* BRIEF
Transcribe the listing exactly, leaving out every picture.

* AVAILABLE DATA
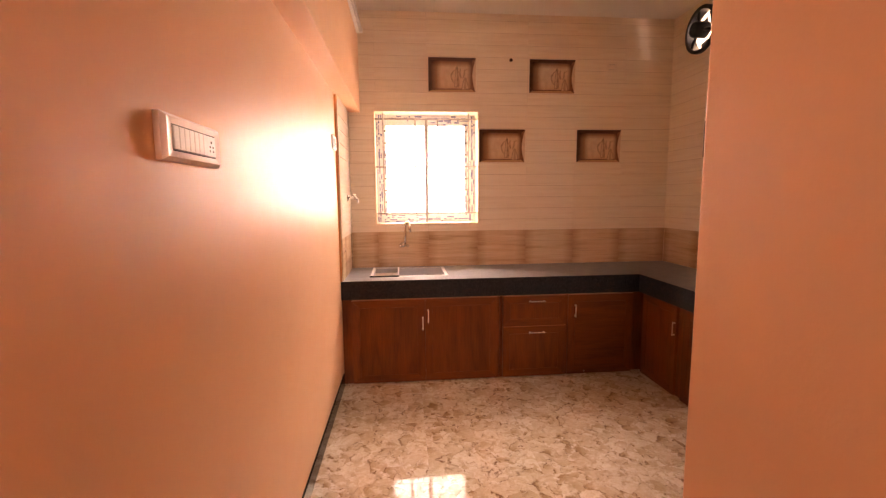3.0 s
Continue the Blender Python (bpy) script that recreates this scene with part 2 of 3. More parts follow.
def granite(name, rough, dark, light, rust=False, gloss=0.5):
    m, n, l, s = material(name, rough)
    v = coords(n, l)
    a, b = noise_tex(n, l, v, 105, 3, 0.75), noise_tex(n, l, v, 26, 4, 0.6)
    r = ramp(n, [(0.42, dark), (0.6, light), (0.75, tuple(c + (c - d) * 1.2 for c, d in zip(light, dark)))])
    l.new(a.outputs[0], r.inputs[0])
    r2 = ramp(n, [(0.35, (0.85, 0.85, 0.85)), (0.7, (1.1, 1.1, 1.1))])
    l.new(b.outputs[0], r2.inputs[0])
    stone = mixed(n, l, 1.0, r.outputs[0], r2.outputs[0], "MULTIPLY")
    if rust:
        mask = ramp(n, [(0.56, (0, 0, 0)), (0.72, (0.55, 0.55, 0.55))])
        l.new(noise_tex(n, l, coords(n, l, (1, 1, 2.5)), 4.5, 5, 0.65).outputs[0], mask.inputs[0])
        stone = mixed(n, l, mask.outputs[0], stone, (0.075, 0.035, 0.018))
    l.new(stone, s.inputs["Base Color"])
    s.inputs["Specular IOR Level"].default_value = gloss
    rr = n.new("ShaderNodeMapRange")
    rr.inputs["To Min"].default_value, rr.inputs["To Max"].default_value = rough - 0.06, rough + 0.1
    l.new(noise_tex(n, l, v, 12, 5).outputs[0], rr.inputs[0])
    l.new(rr.outputs[0], s.inputs["Roughness"])
    return m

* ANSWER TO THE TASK
3.0 s
Continue the Blender Python (bpy) script that recreates this scene with part 2 of 3. More parts follow.
def granite(name, rough, dark, light, rust=False, gloss=0.5):
    m, n, l, s = material(name, rough)
    v = coords(n, l)
    a, b = noise_tex(n, l, v, 105, 3, 0.75), noise_tex(n, l, v, 26, 4, 0.6)
    r = ramp(n, [(0.42, dark), (0.6, light), (0.75, tuple(c + (c - d) * 1.2 for c, d in zip(light, dark)))])
    l.new(a.outputs[0], r.inputs[0])
    r2 = ramp(n, [(0.35, (0.85, 0.85, 0.85)), (0.7, (1.1, 1.1, 1.1))])
    l.new(b.outputs[0], r2.inputs[0])
    stone = mixed(n, l, 1.0, r.outputs[0], r2.outputs[0], "MULTIPLY")
    if rust:
        mask = ramp(n, [(0.56, (0, 0, 0)), (0.72, (0.55, 0.55, 0.55))])
        l.new(noise_tex(n, l, coords(n, l, (1, 1, 2.5)), 4.5, 5, 0.65).outputs[0], mask.inputs[0])
        stone = mixed(n, l, mask.outputs[0], stone, (0.075, 0.035, 0.018))
    l.new(stone, s.inputs["Base Color"])
    s.inputs["Specular IOR Level"].default_value = gloss
    rr = n.new("ShaderNodeMapRange")
    rr.inputs["To Min"].default_value, rr.inputs["To Max"].default_value = rough - 0.06, rough + 0.1
    l.new(noise_tex(n, l, v, 12, 5).outputs[0], rr.inputs[0])
    l.new(rr.outputs[0], s.inputs["Roughness"])
    return m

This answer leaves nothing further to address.